In the same pressure pan, heat oil and add the cloves and cinnamon stick. Add the finely chopped onions, the minced garlic, fresh ginger and remaining shelled peas and sauté for a few minutes. Pour the soup mix into the saucepan and let it simmer. Add salt and pepper to taste. Squeeze half a lemon when the soup has boiled.

Serve hot with a dash of fresh cream or use coconut cream if you want to keep this soup vegan.

Sunday, 22 January 2017

Bhajani Stuffed Capsicum

Bhajani Bharleli Bhongi Mirchi (Capsicum with a multi-grain filling)

Bhajani is a handy multi-grain flour made with roasted grains and pulses. Sometimes, some of the grains are washed before roasting. This pre-processing makes bhajani quick to cook and easier to digest. The whole grains and pulses or lentils ensure plenty of fibre, which also gives the finished products a great grainy texture.

There are no fixed ingredients, but rice, wheat, jowar, bajra, raagi and pulses like whole chickpeas, green or black gram, or other lentils or various daals are commonly used. There are no fixed proportions for the ingredients either, but a general rule of thumb is to use more grains than pulses. Bhajani also includes roasted coriander and cumin seeds, which give it a distinct flavour.

Bhajani is used to make breads like thalipeeth and dhapatey, or chakalis. It can be made into mokli bhajani, an upma like dish that is very nutritious and easy to make. It can also be used to stuff all sorts of vegetables like okra, capsicum, snake gourds, tomatoes.


8 small Bhongi Mirchis (capsicums)

1 medium onion, chopped

¾ cup bhajani flour (I used a home made roasted multigrain flour made of rice, wheat, chana daal, whole matki and whole moong and spices like coriander and cumin)

A handful of coriander, chopped

2 tbsp besan (optional)

½ tsp coriander powder

½ tsp cumin powder

Red chilli powder to taste, depending on how hot the capsicum is

¼ tsp hing

¼ tsp haldi

Salt to taste

2 tbsp oil


In a bowl, mix the chopped onion and sprinkle some salt. Rub the salt into the onions to bring out the moisture. Add the bhajani flour and besan, coriander and cumin powders, haldi and hing. Check and adjust the salt. Add 1 tbsp oil and lightly mix it into a crumbly mixture. There’s no need to add water, as the mixture will cook on the steam and firm up.
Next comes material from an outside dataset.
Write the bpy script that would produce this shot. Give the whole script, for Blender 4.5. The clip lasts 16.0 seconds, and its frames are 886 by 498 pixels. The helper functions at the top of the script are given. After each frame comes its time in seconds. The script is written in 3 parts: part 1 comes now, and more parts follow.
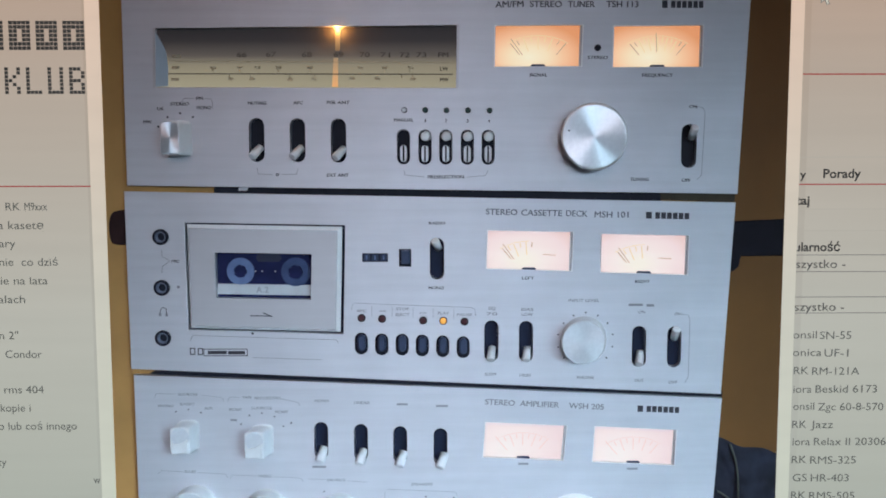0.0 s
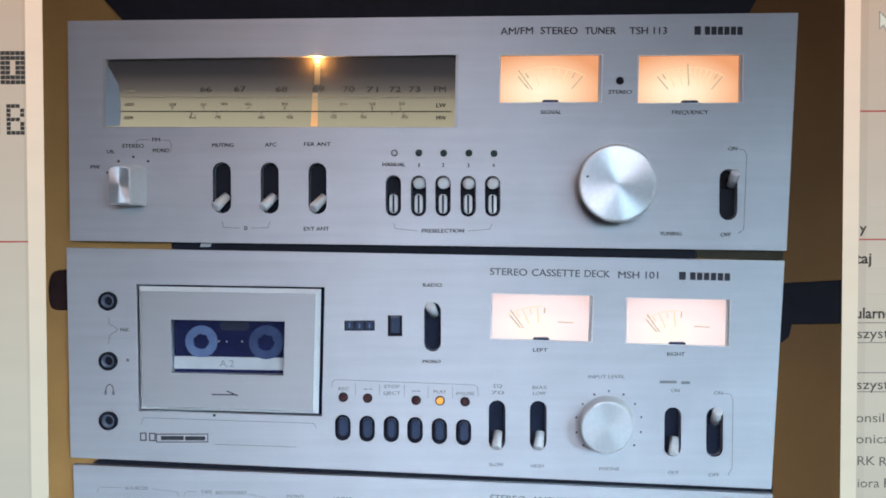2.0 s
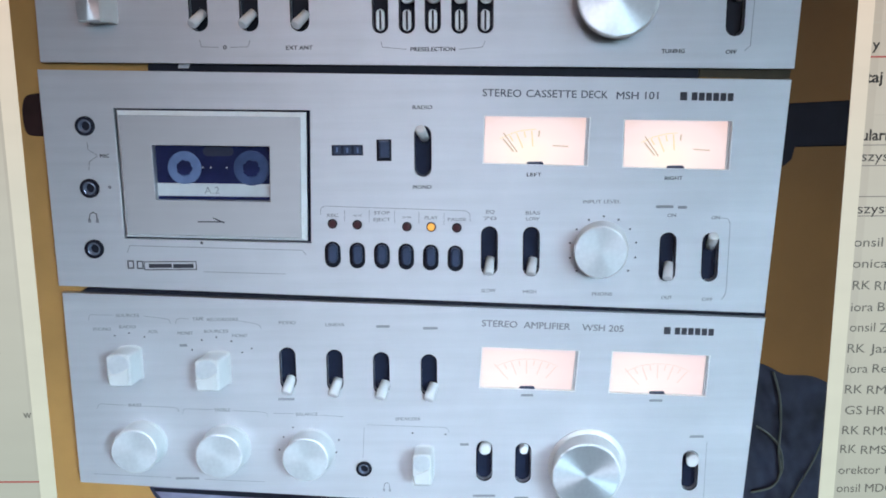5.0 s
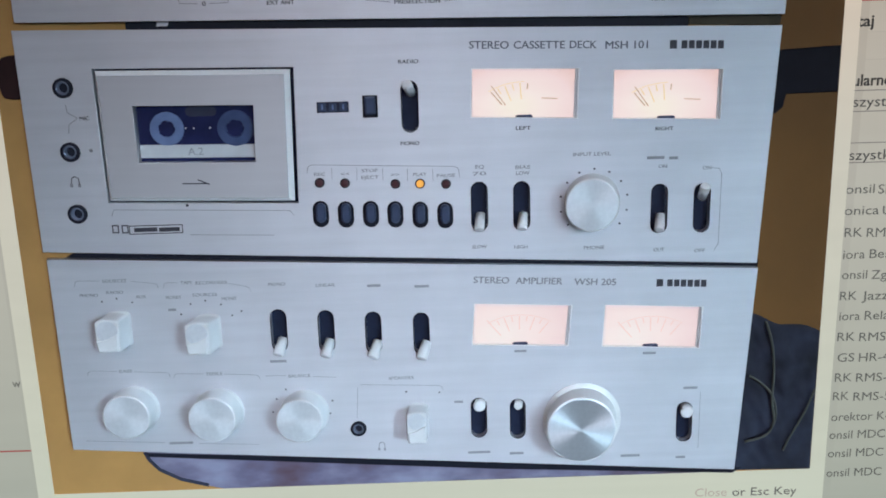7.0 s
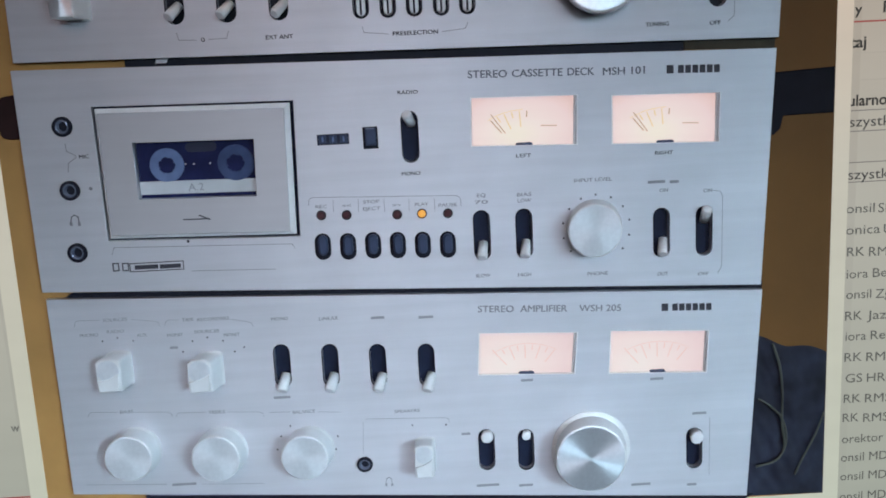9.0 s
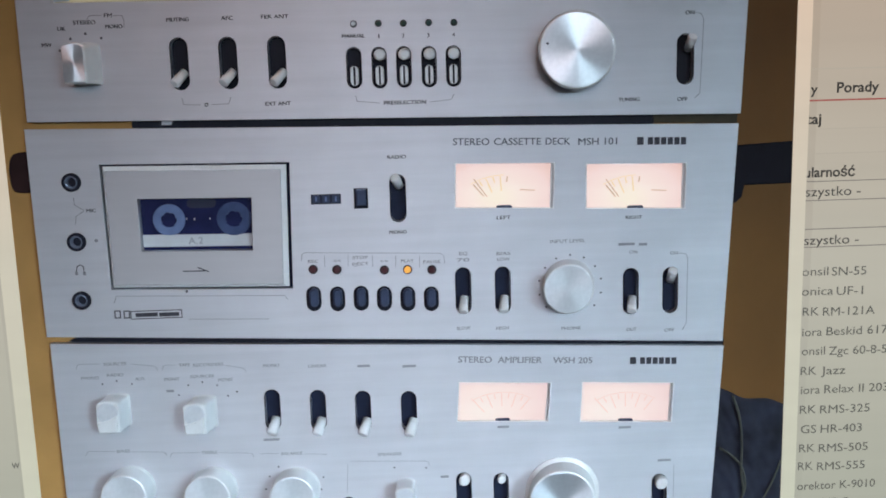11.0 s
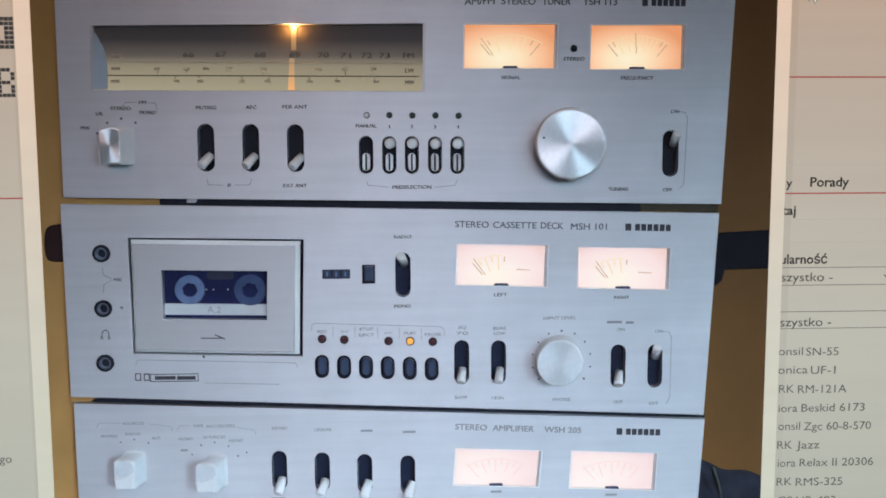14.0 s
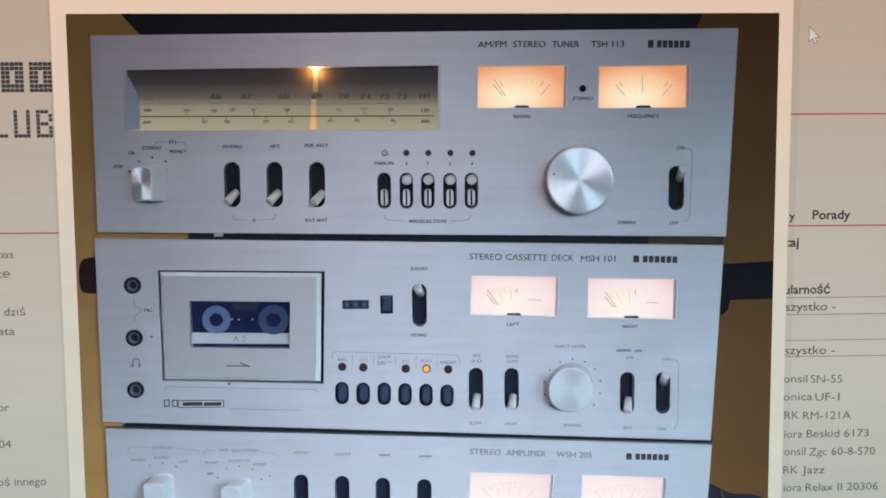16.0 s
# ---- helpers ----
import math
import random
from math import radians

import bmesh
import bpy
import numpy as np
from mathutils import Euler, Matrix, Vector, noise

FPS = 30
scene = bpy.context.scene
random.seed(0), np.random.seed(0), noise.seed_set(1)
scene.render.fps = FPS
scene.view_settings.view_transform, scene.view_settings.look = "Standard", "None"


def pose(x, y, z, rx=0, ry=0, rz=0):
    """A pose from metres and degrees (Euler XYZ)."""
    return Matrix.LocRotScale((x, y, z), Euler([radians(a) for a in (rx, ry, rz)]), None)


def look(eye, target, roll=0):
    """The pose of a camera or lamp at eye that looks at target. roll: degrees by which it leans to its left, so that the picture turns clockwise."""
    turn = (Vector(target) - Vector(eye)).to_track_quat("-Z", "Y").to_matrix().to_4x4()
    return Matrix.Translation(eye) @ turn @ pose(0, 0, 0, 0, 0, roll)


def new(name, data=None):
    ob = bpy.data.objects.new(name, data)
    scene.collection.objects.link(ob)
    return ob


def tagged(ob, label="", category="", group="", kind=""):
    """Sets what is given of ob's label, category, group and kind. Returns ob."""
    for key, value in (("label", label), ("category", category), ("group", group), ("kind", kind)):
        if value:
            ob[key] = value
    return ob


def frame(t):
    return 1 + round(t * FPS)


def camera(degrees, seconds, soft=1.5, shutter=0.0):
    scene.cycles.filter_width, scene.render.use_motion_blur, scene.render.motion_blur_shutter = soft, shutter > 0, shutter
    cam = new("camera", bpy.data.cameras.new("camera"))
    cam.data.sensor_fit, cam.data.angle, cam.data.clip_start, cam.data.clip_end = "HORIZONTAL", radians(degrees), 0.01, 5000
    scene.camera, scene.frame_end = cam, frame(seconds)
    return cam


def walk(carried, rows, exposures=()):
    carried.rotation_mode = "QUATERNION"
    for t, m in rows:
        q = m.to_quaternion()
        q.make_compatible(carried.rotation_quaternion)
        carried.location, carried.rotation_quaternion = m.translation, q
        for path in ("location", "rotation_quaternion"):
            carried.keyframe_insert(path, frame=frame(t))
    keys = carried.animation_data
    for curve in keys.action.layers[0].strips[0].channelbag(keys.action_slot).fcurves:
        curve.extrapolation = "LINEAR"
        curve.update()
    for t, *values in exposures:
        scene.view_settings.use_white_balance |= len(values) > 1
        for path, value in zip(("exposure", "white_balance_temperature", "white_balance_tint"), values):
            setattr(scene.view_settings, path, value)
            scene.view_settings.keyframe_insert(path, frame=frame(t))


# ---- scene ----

Wash the capsicums and slice the tops off. Remove all the seeds with a sharp knife. Rub a little oil onto each pepper from the outside and stuff with the crumbly bhajani mixture.

Arrange the capsicums on their sides in a heavy bottomed shallow pan and drizzle the rest of the oil on top. Place the pan on the stovetop and cook covered on a very low flame. Turn the capsicums once to ensure even cooking. Remove from heat when the capsicum skins are roasted and the stuffing looks cooked. This should take about 10-15 minutes.

Alternately, you could try baking the stuffed capsicums in a hot oven for about 15 minutes or until they are done to your liking.

You can serve the capsicums warm or at room temperature with any main meal or even as a starter or snack.